**The records**
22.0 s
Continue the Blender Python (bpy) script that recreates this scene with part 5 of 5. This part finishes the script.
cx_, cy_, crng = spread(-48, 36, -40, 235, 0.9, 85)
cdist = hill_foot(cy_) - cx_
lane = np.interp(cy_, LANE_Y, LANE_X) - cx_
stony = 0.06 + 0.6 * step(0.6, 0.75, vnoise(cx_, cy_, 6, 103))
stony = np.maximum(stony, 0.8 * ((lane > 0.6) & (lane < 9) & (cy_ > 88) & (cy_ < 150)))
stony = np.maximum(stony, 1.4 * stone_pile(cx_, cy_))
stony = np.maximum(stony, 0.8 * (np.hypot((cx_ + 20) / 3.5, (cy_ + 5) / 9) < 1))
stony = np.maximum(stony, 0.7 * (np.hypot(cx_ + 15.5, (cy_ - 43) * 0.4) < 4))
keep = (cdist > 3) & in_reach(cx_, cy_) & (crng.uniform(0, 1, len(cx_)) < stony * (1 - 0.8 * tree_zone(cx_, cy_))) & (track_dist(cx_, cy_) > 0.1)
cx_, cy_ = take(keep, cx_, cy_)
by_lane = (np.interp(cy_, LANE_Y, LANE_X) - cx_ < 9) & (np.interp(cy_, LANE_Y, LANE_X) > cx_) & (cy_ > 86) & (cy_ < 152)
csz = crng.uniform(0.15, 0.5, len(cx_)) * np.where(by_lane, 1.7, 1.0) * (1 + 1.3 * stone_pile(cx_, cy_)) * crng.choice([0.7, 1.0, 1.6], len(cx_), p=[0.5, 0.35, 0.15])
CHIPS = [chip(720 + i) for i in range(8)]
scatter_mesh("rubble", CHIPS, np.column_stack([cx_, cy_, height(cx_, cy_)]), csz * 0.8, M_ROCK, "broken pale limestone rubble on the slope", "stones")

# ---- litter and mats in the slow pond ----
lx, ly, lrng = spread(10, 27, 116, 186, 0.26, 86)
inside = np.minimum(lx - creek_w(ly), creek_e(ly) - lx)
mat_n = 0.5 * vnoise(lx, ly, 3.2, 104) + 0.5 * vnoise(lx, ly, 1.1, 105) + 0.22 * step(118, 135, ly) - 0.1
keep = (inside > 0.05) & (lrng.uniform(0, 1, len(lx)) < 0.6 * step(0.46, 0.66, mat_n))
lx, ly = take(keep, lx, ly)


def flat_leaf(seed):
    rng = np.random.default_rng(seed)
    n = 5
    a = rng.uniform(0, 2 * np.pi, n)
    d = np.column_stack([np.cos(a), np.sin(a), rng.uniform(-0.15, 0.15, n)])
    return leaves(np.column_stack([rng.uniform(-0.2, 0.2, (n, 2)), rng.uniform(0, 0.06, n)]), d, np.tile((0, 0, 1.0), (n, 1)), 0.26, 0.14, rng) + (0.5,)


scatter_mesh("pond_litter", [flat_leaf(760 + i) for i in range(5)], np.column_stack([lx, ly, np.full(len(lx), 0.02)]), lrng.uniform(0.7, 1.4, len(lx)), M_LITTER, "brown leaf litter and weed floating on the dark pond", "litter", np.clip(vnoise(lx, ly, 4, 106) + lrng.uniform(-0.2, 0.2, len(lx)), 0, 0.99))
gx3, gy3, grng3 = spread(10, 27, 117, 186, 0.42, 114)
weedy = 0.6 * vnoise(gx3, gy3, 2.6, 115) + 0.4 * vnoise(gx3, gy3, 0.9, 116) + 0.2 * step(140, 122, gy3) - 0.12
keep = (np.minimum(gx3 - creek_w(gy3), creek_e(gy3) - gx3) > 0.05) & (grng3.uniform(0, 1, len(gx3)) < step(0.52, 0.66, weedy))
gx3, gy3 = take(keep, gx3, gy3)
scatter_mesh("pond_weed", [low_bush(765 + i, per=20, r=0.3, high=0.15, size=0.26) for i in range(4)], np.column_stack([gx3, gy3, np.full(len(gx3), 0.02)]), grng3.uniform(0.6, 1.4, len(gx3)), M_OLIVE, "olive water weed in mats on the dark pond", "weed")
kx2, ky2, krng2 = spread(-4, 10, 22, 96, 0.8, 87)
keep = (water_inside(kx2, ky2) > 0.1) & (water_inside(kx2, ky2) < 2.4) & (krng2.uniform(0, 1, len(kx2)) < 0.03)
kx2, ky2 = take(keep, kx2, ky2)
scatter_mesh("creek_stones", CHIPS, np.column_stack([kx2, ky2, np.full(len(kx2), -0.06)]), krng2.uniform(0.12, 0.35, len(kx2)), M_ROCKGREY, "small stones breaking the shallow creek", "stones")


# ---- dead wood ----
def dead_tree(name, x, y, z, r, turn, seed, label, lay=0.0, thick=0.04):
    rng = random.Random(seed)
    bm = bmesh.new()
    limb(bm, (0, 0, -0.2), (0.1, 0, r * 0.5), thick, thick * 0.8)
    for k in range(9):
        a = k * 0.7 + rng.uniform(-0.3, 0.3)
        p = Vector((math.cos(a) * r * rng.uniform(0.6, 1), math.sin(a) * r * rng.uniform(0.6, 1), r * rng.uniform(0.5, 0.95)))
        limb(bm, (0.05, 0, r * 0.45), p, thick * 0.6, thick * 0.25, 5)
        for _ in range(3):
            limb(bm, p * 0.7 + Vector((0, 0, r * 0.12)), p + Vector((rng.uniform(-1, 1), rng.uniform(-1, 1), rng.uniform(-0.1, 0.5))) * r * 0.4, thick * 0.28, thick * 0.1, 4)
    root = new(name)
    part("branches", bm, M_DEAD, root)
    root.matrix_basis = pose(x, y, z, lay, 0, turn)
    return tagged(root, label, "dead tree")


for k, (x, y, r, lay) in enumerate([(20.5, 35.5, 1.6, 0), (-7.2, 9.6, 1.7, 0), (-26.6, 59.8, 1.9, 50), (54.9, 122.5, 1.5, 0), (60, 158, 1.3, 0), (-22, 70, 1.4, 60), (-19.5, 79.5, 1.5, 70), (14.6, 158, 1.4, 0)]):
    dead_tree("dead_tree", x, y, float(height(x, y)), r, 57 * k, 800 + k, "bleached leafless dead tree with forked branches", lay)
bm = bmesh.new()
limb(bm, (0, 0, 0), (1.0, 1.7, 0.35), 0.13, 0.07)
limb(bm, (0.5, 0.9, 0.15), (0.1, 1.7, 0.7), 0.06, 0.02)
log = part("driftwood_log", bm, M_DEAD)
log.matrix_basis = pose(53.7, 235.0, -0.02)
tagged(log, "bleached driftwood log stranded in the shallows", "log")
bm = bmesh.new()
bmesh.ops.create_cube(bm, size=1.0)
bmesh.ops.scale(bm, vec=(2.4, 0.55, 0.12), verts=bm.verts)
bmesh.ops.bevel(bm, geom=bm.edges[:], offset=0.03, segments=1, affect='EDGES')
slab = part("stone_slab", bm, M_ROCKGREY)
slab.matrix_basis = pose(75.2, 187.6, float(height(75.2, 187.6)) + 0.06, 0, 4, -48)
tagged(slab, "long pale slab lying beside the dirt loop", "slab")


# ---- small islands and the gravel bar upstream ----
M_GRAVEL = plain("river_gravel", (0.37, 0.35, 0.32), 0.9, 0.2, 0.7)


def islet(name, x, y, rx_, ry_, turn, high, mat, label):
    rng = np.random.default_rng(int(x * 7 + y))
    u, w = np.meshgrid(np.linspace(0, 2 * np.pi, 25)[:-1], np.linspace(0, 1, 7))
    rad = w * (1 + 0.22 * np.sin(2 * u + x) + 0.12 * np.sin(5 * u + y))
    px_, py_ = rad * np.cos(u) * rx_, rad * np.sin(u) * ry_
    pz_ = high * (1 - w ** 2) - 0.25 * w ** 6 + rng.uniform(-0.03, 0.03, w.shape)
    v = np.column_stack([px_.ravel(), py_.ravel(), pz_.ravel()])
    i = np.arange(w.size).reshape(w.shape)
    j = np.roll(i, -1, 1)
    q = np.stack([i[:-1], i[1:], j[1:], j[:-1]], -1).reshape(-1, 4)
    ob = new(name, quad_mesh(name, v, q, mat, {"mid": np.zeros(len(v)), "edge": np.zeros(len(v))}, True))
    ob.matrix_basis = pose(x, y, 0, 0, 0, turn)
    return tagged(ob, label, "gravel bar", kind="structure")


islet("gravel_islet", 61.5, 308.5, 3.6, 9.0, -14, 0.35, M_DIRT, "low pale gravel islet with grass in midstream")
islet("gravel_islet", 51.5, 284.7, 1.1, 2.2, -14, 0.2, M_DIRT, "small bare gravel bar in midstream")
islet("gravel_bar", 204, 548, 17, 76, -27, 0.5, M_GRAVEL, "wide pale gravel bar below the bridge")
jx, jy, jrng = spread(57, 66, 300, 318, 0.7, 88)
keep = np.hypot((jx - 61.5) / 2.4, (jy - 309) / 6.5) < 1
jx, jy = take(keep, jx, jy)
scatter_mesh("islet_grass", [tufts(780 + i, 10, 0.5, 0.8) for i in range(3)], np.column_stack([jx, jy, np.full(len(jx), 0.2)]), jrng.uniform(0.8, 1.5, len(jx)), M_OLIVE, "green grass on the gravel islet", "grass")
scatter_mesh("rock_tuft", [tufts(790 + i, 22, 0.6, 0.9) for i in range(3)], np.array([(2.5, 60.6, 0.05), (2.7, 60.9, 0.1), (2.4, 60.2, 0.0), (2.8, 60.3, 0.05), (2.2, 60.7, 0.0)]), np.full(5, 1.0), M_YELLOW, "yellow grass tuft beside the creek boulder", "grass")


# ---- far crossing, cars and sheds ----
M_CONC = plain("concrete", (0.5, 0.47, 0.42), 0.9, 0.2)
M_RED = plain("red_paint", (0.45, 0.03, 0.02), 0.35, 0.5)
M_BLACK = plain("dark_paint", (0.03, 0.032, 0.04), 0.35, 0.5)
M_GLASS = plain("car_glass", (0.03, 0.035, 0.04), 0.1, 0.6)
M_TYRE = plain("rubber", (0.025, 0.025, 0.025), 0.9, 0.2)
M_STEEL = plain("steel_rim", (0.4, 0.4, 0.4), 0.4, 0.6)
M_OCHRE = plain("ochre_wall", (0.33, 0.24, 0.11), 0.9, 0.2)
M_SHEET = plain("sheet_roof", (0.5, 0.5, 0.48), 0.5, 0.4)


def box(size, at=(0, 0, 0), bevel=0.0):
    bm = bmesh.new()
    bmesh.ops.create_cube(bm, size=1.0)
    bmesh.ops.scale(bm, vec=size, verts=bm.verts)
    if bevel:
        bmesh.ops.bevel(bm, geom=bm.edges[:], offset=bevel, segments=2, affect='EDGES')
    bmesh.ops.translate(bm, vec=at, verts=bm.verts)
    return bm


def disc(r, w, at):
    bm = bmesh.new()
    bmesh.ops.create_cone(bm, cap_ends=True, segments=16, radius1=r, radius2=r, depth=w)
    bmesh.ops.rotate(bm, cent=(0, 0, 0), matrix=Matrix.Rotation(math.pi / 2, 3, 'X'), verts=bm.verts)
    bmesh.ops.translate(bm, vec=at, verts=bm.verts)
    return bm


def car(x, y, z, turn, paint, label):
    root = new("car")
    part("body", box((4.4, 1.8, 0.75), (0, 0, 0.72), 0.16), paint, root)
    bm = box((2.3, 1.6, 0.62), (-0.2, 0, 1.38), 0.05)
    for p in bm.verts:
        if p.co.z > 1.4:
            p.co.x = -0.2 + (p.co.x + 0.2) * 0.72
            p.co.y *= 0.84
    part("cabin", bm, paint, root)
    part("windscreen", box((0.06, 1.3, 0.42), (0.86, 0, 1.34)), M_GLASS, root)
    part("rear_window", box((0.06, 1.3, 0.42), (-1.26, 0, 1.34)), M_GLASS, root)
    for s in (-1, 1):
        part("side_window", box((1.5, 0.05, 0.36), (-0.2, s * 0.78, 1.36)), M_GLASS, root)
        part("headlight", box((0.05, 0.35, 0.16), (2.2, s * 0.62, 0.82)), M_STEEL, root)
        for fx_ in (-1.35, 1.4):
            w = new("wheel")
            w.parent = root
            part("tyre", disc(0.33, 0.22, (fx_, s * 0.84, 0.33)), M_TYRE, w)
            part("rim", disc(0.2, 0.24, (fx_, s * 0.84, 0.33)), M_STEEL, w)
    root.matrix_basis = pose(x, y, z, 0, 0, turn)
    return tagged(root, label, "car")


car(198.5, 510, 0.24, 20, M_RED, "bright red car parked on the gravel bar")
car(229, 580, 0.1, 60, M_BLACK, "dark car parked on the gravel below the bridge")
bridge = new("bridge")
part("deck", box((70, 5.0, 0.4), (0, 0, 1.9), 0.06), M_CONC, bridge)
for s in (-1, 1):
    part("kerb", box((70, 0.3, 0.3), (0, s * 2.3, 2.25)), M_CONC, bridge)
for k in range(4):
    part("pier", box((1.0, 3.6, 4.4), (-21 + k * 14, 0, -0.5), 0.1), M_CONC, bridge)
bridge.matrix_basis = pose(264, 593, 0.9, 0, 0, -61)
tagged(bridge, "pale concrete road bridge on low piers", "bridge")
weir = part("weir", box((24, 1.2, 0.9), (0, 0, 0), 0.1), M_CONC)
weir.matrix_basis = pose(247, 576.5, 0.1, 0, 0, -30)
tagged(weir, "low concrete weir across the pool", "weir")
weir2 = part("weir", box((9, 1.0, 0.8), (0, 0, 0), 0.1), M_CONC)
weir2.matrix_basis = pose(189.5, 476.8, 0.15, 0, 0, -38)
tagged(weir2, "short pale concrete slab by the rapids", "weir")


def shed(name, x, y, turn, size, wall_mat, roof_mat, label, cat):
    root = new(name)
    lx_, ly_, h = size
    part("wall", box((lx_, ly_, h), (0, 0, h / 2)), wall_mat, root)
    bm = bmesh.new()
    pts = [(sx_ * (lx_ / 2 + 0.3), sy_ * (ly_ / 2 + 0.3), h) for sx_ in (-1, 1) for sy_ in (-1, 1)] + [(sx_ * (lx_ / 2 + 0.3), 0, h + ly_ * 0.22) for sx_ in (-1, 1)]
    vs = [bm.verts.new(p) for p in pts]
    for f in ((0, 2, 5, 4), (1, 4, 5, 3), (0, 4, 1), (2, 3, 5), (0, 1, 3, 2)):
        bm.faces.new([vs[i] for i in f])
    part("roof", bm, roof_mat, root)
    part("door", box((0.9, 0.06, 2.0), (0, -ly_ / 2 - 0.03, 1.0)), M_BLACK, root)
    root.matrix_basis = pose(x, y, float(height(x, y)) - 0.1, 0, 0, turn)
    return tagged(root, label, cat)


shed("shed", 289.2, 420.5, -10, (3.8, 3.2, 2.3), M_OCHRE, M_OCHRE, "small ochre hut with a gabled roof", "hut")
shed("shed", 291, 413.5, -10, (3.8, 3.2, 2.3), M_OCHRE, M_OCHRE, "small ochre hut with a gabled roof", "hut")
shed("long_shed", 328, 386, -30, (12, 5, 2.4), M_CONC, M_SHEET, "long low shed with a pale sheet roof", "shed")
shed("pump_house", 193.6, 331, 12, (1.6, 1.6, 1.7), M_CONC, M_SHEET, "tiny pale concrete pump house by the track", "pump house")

* * *

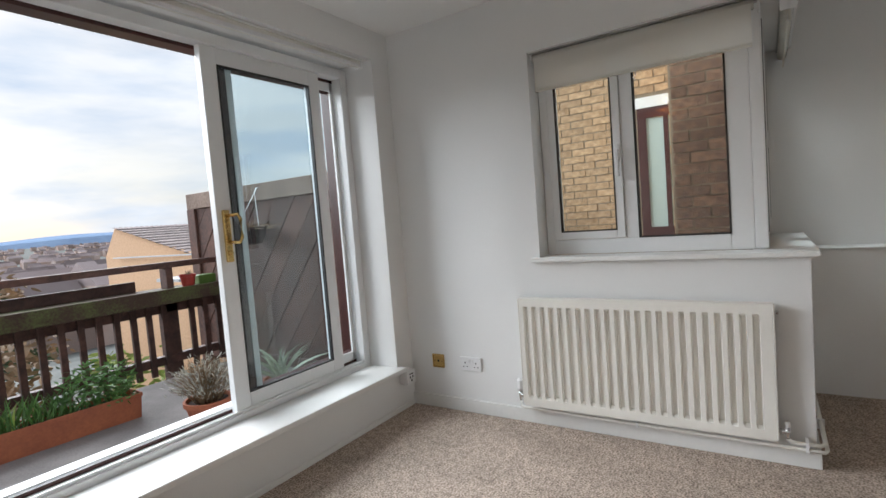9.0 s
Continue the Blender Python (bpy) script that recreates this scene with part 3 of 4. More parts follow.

**Task to complete**
Exactly repeat the lines from the line with "finishes the script." to the line with "height(cx_, cy_)]), csz", including both, and output nothing else.

**Result**
Continue the Blender Python (bpy) script that recreates this scene with part 5 of 5. This part finishes the script.
cx_, cy_, crng = spread(-48, 36, -40, 235, 0.9, 85)
cdist = hill_foot(cy_) - cx_
lane = np.interp(cy_, LANE_Y, LANE_X) - cx_
stony = 0.06 + 0.6 * step(0.6, 0.75, vnoise(cx_, cy_, 6, 103))
stony = np.maximum(stony, 0.8 * ((lane > 0.6) & (lane < 9) & (cy_ > 88) & (cy_ < 150)))
stony = np.maximum(stony, 1.4 * stone_pile(cx_, cy_))
stony = np.maximum(stony, 0.8 * (np.hypot((cx_ + 20) / 3.5, (cy_ + 5) / 9) < 1))
stony = np.maximum(stony, 0.7 * (np.hypot(cx_ + 15.5, (cy_ - 43) * 0.4) < 4))
keep = (cdist > 3) & in_reach(cx_, cy_) & (crng.uniform(0, 1, len(cx_)) < stony * (1 - 0.8 * tree_zone(cx_, cy_))) & (track_dist(cx_, cy_) > 0.1)
cx_, cy_ = take(keep, cx_, cy_)
by_lane = (np.interp(cy_, LANE_Y, LANE_X) - cx_ < 9) & (np.interp(cy_, LANE_Y, LANE_X) > cx_) & (cy_ > 86) & (cy_ < 152)
csz = crng.uniform(0.15, 0.5, len(cx_)) * np.where(by_lane, 1.7, 1.0) * (1 + 1.3 * stone_pile(cx_, cy_)) * crng.choice([0.7, 1.0, 1.6], len(cx_), p=[0.5, 0.35, 0.15])
CHIPS = [chip(720 + i) for i in range(8)]
scatter_mesh("rubble", CHIPS, np.column_stack([cx_, cy_, height(cx_, cy_)]), csz * 0.8, M_ROCK, "broken pale limestone rubble on the slope", "stones")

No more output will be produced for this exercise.